## BEGIN DATA SECTION

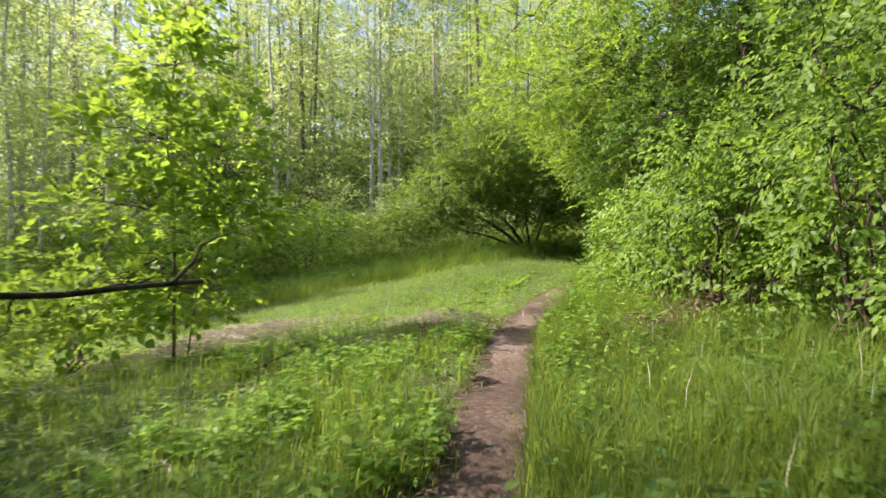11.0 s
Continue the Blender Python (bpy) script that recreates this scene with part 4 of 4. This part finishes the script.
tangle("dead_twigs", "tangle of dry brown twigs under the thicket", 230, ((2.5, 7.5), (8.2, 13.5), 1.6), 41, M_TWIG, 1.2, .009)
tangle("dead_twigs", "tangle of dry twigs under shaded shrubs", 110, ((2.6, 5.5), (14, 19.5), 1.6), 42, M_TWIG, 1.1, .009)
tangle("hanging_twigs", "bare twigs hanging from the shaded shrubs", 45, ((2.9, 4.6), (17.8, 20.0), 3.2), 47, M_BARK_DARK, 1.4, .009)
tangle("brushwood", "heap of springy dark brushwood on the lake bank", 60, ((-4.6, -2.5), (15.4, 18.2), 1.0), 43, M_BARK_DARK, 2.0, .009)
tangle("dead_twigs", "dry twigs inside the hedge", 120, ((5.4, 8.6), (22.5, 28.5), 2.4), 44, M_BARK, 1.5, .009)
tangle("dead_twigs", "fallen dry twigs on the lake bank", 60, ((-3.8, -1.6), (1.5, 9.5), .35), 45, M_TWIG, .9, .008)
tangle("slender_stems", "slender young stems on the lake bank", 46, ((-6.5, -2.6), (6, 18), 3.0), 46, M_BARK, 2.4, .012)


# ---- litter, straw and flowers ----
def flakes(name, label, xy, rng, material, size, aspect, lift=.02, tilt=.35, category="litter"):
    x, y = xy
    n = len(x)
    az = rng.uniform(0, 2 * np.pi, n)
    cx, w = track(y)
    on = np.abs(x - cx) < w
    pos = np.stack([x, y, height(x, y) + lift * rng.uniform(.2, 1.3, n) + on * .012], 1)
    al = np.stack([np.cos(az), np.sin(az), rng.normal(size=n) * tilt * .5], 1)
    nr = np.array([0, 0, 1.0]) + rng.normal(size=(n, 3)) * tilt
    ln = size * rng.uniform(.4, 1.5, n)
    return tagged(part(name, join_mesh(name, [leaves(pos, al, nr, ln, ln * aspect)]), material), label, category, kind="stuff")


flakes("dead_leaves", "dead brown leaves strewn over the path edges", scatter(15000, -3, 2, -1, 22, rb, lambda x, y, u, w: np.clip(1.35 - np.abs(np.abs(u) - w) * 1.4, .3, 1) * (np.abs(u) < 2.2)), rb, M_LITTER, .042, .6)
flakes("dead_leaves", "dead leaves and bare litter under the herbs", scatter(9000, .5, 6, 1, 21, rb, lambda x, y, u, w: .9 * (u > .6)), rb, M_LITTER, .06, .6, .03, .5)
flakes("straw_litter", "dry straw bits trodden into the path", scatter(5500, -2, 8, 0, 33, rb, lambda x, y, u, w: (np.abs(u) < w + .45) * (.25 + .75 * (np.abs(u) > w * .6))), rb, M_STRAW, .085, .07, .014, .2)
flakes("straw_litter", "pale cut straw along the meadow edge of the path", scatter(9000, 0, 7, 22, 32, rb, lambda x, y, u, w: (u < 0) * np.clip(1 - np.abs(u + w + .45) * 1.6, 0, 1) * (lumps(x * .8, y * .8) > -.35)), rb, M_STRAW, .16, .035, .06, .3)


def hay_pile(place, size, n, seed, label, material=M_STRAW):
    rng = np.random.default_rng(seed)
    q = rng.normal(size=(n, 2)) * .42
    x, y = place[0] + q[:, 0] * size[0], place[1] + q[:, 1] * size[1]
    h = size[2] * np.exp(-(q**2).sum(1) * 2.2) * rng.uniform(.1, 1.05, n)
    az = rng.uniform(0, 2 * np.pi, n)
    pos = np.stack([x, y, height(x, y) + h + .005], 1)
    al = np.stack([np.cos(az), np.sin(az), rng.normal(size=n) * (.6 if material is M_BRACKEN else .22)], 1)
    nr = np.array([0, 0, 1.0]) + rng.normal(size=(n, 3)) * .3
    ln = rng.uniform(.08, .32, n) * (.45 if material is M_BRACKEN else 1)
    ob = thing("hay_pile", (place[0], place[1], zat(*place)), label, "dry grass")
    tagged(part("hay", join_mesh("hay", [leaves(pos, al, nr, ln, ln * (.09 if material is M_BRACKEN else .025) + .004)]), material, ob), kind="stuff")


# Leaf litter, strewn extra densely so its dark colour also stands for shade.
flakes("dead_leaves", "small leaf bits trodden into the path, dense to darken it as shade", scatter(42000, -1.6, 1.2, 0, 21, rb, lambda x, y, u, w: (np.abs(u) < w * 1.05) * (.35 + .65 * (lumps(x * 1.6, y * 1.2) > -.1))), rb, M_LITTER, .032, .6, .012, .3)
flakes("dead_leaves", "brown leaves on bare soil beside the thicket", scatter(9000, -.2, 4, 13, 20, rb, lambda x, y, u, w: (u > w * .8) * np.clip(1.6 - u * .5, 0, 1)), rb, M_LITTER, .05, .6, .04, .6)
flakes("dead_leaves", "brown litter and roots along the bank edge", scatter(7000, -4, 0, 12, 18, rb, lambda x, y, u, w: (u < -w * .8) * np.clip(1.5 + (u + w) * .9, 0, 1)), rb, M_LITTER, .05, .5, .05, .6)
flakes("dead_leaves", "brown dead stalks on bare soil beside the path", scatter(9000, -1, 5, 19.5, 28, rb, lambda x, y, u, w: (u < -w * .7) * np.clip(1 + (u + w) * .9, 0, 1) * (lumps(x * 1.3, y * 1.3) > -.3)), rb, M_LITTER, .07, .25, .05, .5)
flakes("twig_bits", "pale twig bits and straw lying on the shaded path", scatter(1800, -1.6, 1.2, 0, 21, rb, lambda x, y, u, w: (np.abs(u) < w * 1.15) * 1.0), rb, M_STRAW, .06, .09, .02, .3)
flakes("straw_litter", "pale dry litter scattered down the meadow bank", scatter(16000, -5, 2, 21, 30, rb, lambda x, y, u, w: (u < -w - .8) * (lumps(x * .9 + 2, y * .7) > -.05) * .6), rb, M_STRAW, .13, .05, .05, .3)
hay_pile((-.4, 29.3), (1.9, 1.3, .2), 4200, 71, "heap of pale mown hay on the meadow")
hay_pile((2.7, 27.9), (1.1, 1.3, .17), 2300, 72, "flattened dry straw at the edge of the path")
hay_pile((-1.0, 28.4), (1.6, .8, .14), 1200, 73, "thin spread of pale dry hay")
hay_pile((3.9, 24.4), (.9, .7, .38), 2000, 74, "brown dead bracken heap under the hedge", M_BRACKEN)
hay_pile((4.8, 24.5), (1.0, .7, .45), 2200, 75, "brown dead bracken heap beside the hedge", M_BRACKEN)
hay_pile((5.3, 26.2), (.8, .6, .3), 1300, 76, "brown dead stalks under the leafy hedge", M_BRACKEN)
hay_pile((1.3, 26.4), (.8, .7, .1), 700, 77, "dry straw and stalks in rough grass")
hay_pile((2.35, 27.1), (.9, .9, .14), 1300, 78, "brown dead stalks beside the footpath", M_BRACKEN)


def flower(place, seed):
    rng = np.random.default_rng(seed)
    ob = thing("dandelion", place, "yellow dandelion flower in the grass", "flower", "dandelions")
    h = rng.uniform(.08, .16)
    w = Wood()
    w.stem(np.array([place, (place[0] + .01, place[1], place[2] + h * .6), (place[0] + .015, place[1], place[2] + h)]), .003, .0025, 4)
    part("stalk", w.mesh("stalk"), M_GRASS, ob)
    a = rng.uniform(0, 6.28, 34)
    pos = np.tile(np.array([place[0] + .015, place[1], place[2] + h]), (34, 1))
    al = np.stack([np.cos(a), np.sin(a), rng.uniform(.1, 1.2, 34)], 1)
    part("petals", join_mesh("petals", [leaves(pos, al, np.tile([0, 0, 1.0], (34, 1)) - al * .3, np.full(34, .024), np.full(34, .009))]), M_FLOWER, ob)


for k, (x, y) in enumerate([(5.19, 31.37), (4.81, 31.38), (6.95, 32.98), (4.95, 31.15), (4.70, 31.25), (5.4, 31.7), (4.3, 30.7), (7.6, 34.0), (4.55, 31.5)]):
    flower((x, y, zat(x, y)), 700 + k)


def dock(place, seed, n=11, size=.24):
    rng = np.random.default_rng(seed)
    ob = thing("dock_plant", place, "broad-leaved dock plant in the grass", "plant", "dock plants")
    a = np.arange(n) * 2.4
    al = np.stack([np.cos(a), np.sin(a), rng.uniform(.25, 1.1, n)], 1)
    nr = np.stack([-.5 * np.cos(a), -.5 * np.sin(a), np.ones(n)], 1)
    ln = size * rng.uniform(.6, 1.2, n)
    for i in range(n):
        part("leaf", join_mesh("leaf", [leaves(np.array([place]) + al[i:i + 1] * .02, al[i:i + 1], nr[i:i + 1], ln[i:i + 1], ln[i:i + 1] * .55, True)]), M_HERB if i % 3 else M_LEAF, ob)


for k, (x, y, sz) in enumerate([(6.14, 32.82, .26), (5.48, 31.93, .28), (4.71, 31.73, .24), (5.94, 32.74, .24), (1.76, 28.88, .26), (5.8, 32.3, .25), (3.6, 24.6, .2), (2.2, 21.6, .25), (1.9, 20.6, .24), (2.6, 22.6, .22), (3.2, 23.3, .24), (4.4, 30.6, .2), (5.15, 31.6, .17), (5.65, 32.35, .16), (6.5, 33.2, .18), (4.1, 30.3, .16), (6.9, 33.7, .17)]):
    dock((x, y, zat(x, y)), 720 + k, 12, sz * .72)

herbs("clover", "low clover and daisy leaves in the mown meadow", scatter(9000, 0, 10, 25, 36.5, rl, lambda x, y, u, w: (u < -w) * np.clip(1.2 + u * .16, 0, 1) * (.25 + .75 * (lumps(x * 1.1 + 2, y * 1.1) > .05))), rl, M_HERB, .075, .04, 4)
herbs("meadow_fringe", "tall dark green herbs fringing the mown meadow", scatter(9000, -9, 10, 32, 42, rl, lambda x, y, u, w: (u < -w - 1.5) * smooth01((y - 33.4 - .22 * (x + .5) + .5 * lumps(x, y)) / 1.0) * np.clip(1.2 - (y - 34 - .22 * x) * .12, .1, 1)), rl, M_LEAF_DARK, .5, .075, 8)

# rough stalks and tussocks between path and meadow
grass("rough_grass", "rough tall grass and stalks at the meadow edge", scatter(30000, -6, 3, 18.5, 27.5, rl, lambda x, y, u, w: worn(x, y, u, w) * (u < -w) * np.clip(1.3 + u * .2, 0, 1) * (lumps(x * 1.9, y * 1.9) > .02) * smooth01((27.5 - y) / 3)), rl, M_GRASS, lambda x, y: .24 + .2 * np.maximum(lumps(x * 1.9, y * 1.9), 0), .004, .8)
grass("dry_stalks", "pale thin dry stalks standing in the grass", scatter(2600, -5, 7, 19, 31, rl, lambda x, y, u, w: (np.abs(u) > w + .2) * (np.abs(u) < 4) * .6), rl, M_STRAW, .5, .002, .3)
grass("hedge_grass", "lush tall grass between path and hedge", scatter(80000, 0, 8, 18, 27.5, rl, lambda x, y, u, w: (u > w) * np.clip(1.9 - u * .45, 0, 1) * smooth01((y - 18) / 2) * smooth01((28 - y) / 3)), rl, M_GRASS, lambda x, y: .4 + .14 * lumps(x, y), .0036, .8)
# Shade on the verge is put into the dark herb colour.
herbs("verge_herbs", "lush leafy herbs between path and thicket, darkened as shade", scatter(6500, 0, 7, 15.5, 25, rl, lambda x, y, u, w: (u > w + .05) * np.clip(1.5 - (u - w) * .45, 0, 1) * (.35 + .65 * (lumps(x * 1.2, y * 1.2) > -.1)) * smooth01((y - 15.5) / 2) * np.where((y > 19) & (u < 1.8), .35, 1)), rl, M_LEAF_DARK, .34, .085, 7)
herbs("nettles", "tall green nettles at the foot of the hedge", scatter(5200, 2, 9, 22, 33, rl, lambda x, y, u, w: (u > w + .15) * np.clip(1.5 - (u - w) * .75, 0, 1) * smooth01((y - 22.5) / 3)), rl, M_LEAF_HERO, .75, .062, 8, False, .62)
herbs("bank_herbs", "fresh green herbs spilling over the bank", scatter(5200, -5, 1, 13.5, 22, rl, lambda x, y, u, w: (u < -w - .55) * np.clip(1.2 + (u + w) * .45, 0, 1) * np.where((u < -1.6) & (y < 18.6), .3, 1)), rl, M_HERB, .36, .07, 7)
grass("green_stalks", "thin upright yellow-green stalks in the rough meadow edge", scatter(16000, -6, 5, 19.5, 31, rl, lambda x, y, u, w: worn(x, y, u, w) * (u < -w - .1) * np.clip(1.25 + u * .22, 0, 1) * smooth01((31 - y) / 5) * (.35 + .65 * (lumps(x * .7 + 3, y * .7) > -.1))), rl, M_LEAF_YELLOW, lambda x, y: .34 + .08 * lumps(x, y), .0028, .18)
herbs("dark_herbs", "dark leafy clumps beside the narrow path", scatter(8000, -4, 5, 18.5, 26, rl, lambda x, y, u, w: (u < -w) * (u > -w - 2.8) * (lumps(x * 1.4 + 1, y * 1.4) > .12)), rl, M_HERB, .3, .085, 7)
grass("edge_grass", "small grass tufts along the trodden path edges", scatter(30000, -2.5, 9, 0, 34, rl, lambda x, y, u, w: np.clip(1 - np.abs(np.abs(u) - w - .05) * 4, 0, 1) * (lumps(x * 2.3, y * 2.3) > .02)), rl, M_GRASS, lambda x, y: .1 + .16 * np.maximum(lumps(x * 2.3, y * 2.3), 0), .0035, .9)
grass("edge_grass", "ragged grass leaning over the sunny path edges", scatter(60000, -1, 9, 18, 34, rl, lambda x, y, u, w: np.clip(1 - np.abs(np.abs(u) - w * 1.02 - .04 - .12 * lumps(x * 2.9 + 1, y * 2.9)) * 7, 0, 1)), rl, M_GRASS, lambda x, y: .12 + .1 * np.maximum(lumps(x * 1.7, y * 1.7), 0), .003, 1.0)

## END DATA SECTION

EXERCISE AIM => Every line from the start of the listing above through the line with "M_BARK, 2.4, .012)" should be repeated exactly; skip the pictures and add nothing else.

RESULT =>
11.0 s
Continue the Blender Python (bpy) script that recreates this scene with part 4 of 4. This part finishes the script.
tangle("dead_twigs", "tangle of dry brown twigs under the thicket", 230, ((2.5, 7.5), (8.2, 13.5), 1.6), 41, M_TWIG, 1.2, .009)
tangle("dead_twigs", "tangle of dry twigs under shaded shrubs", 110, ((2.6, 5.5), (14, 19.5), 1.6), 42, M_TWIG, 1.1, .009)
tangle("hanging_twigs", "bare twigs hanging from the shaded shrubs", 45, ((2.9, 4.6), (17.8, 20.0), 3.2), 47, M_BARK_DARK, 1.4, .009)
tangle("brushwood", "heap of springy dark brushwood on the lake bank", 60, ((-4.6, -2.5), (15.4, 18.2), 1.0), 43, M_BARK_DARK, 2.0, .009)
tangle("dead_twigs", "dry twigs inside the hedge", 120, ((5.4, 8.6), (22.5, 28.5), 2.4), 44, M_BARK, 1.5, .009)
tangle("dead_twigs", "fallen dry twigs on the lake bank", 60, ((-3.8, -1.6), (1.5, 9.5), .35), 45, M_TWIG, .9, .008)
tangle("slender_stems", "slender young stems on the lake bank", 46, ((-6.5, -2.6), (6, 18), 3.0), 46, M_BARK, 2.4, .012)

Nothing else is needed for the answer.